JAKARTA - Komisi Pemberantasan Korupsi (KPK) tengah intensif mengembangkan pengusutan perkara suap yang berhubungan dengan perizinan proyek Meikarta. Perkara tersebut tidak lantas berhenti setelah keluar putusan Pengadilan Tindak Pidana Korupsi (Tipikor) pada Pengadilan Negeri Bandung, Jawa Barat, atas nama terdakwa Billy Sindoro dan mantan Bupati Bekasi Neneng Hasanah Yasin dkk. KPK mengarahkan pengusutan pada tindak pidana korporasi yang bisa menyentuh aspek tindak pidana pencucian uang (TPPU). Tidak menutup kemungkinan pucuk pimpinan pengendali perseroan dijerat oleh KPK. Lippo Group Deputy Chairman James Riady beberapa kali diperiksa oleh KPK dan pernah bersaksi di Pengadilan Tipikor PN Bandung pada 7 Februari 2019.

Penelisikan yang mengarah kepada entitas korporasi PT Lippo Cikarang, Tbk (LPCK) dan PT Mahkota Sentosa Utama (MSU)—pengembang proyek Meikarta—bukan tanpa dasar. Dalam berkas putusan atas nama terdakwa Billy Sindoro, majelis hakim Pengadilan Tipikor pada Pengadilan Negeri Bandung, Jawa Barat, mempertimbangkan peran kedua perusahaan tersebut sebagai pihak yang memiliki hubungan yang erat antara satu sama lain sehingga harus dipandang sebagai satu perbuatan berlanjut (voorgezette handeling) dengan perbuatan terdakwa.

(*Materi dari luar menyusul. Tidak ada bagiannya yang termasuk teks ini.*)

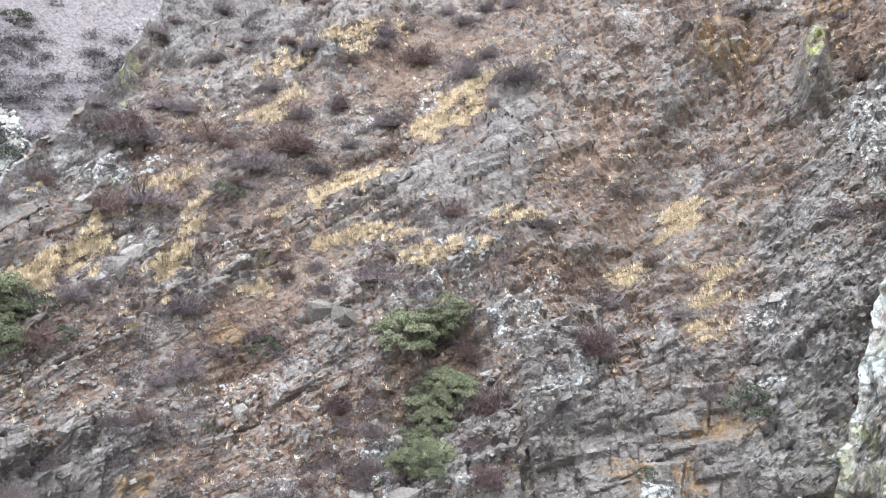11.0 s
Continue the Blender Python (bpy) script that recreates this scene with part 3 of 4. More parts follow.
az = np.arange(60, 132, 0.16)
R = Sheet(az, lambda a: 0 * a - 52.0, lambda a: knots(a, [(60, -44), (84, -37.5), (88.2, -35.5), (89.5, -34.7), (91, -33.9), (94.7, -33), (98.9, -31.7), (101.6, -31.3), (104.7, -30.1), (132, -24)]), 110,
          slope_reach([(60, 20), (132, 20)], [(60, -36), (132, -36)], 1.5, 0.75), coarse=5, depth=-66)
R.swell += 0.6 * fbm(R.x / 10, R.y / 10, 91, 4)
R.joint(4, 3, 12, 0.5, 0.7, 0.12, 601, tone=0.3, steep=1.2)
R.joint(1.6, 1.1, 12, 0.2, 0.35, 0.06, 602, tone=0.5, steep=1.2)
R.joint(0.7, 0.5, 12, 0.08, 0.16, 0.03, 603, tone=0.45, steep=1.2)
R.mask[..., 1] = 0.28 + 0.6 * fbm(R.x / 4, R.y / 4, 92, 3)
R.mask[..., 2] = 0.25 + 0.5 * fbm(R.x / 4, R.y / 4, 93, 3)
R.mask[..., 3] = 0.28 + 0.7 * fbm(R.x / 3, R.y / 3, 94, 4)
R.settle(1.0)
rim = R.mesh("foreground_rim", M_RIM, "crumbling pale rock rim with loose brown gravel", "rock")


# ---- river ----
def polar(bearing, distance, z=0.0):
    a = radians(bearing)
    return Vector((-distance * math.sin(a), distance * math.cos(a), z))


def ground_mesh():
    rings = [0.01, 4, 10, 20, 35, 55, 80, 120, 180, 300, 600, 1200, 3000]
    pts, quads, n = [], [], 96
    for r in rings:
        for k in range(n):
            a = 360 * k / n
            lift = max(-2.0, EYE - 1.75 - max(0.0, r - 2.5) * 1.3) if r < 60 else -2.0
            pts.append(polar(a, r, lift))
    for i in range(len(rings) - 1):
        for k in range(n):
            quads.append((i * n + k, i * n + (k + 1) % n, (i + 1) * n + (k + 1) % n, (i + 1) * n + k))
    return grid_mesh("ground", np.array([tuple(p) for p in pts]), np.array(quads))


g = ground_mesh()
g.materials.append(M_GRAVEL)
tagged(new("ground", g), "grey gravelly valley floor under the canyon walls", "ground", kind="structure")

# an unseen hillside added behind the overlook to shut off the low sky there
hb = np.radians(np.linspace(128, 312, 70))[None, :] + np.zeros((40, 1))
hr = 1.5 + 168 * np.linspace(0, 1, 40)[:, None] ** 1.5 + np.zeros((1, 70))
hz = EYE - 1.78 + (hr - 1.5) * 0.4 * np.clip(np.minimum(hb - hb[0, 0], hb[0, -1] - hb) / 0.5, 0.05, 1) + 0.05 * hr * fbm(hb * 9, hr / 14, 141, 3)
pts = np.stack([-hr * np.sin(hb), hr * np.cos(hb), hz], -1).reshape(-1, 3)
i = np.arange(39 * 69)
a0 = i // 69 * 70 + i % 69
h = grid_mesh("hillside", pts, np.stack([a0, a0 + 1, a0 + 71, a0 + 70], -1))
h.materials.append(M_GRAVEL)
tagged(new("hillside", h), "plain unseen stony hillside added behind the overlook to block low sky", "hillside", kind="structure")

nw = Nodes("river_water")
ripple = nw.noise(1.2, 5, 0.6)
foam = nw.ramp(nw.noise(0.55, 6, 0.75, None, 1.0), 0.57, 0.67)
nw.bump(ripple, 0.15, 0.6)
M_WATER = nw.done(nw.mix(foam, (0.032, 0.036, 0.037), (0.6, 0.62, 0.63)), 0.18, 0.35)
nr, na = 120, 60
rr = np.linspace(58, 182, nr)[:, None] + np.zeros((1, na))
aa = np.linspace(74, 106, na)[None, :] + np.zeros((nr, 1))
wz = 0.3 + 0.12 * fbm(rr / 3, aa, 95, 3)
pts = np.stack([-rr * np.sin(np.radians(aa)), rr * np.cos(np.radians(aa)), wz], -1).reshape(-1, 3)
i = np.arange((nr - 1) * (na - 1))
a0 = i // (na - 1) * na + i % (na - 1)
w = grid_mesh("water", pts, np.stack([a0, a0 + 1, a0 + na + 1, a0 + na], -1))
w.materials.append(M_WATER)
tagged(new("water", w), "dark shallow river with small white rapids between boulders", "river", kind="structure")


# ---- plants ----
def part(name, me, material, parent=None, label=""):
    if not me.materials:
        me.materials.append(material)
    ob = new(name, me)
    if parent is not None:
        ob.parent = parent
    return tagged(ob, label) if label else ob


def leaf_material(name, a, b, rough=0.6):
    n = Nodes(name)
    rnd = n.node("ShaderNodeNewGeometry").outputs["Random Per Island"]
    each = n.node("ShaderNodeObjectInfo").outputs["Random"]
    col = n.mix(n.ramp(rnd, 0.0, 1.0), a, b)
    col = n.mix(1.0, col, n.ramp(each, 0.0, 1.0, 0.75, 1.3), "MULTIPLY")
    col = n.mix(1.0, col, n.ramp(n.noise(1.5, 3), 0.3, 0.7, 0.75, 1.25), "MULTIPLY")
    return n.done(col, rough, 0.1)


M_LEAF = leaf_material("evergreen_leaves", (0.105, 0.119, 0.079), (0.22, 0.237, 0.155), 0.9)
M_OLIVE = leaf_material("grey_green_leaves", (0.05, 0.06, 0.045), (0.105, 0.12, 0.085), 0.9)
M_FEATHER = leaf_material("feathery_leaves", (0.085, 0.1, 0.068), (0.15, 0.17, 0.11), 0.9)
M_WINE = leaf_material("wine_red_twigs", (0.085, 0.06, 0.064), (0.16, 0.116, 0.116), 0.9)
M_PALE_TWIG = leaf_material("whitish_twigs", (0.3, 0.28, 0.27), (0.46, 0.43, 0.41), 0.9)
M_TWIG = leaf_material("bare_twigs", (0.115, 0.097, 0.104), (0.222, 0.19, 0.198), 0.9)
M_RED = leaf_material("reddish_twigs", (0.105, 0.075, 0.072), (0.2, 0.145, 0.135), 0.9)
M_BARK = leaf_material("grey_bark", (0.12, 0.1, 0.085), (0.19, 0.165, 0.14), 0.9)
M_STRAW = leaf_material("dry_grass", (0.58, 0.47, 0.32), (0.86, 0.74, 0.55), 0.8)
# greyer, bluer twigs for the far scrub: distance haze put into the colour
M_FAR_HAZE_TWIG = leaf_material("far_haze_twigs", (0.12, 0.108, 0.118), (0.21, 0.19, 0.2), 0.9)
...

“Menimbang, bahwa berdasarkan uraian diatas Majelis Hakim berpendapat Perbuatan Terdakwa BILLY SINDORO bersama-sama dengan HENRY JASMEN P. SITOHANG, FITRADJAJA PURNAMA dan TARYUDI (dilakukan penuntutan terpisah), BARTHOLOMEUS TOTO, EDI DWI SOESIANTO, SATRIADI dan PT LIPPO CIKARANG, Tbk melalui PT. MAHKOTA SENTOSA UTAMA merupakan perbuatan yang sama atau sejenis, dan waktu antara perbuatan yang satu dan yang lain tidak terlalu lama serta berlangsung terus menerus yang dimulai sejak tanggal tahun 2016 sampai dengan 14 Oktober 2018, juga merupakan suatu fakta yang membuktikan suatu rangkaian perbuatan yang memiliki hubungan yang erat antara satu sama lain sehingga harus dipandang sebagai satu perbuatan berlanjut (voorgezette handeling) maka Majelis Hakim berpendapat dengan demikian unsur Perbuatan yang saling berhubungan sehingga harus dipandang sebagai perbuatan berlanjut telah terbukti kebenaran secara sah dan meyakinkan menurut hukum atas perbuatan Terdakwa,” demikian dikutip dari putusan Billy Sindoro.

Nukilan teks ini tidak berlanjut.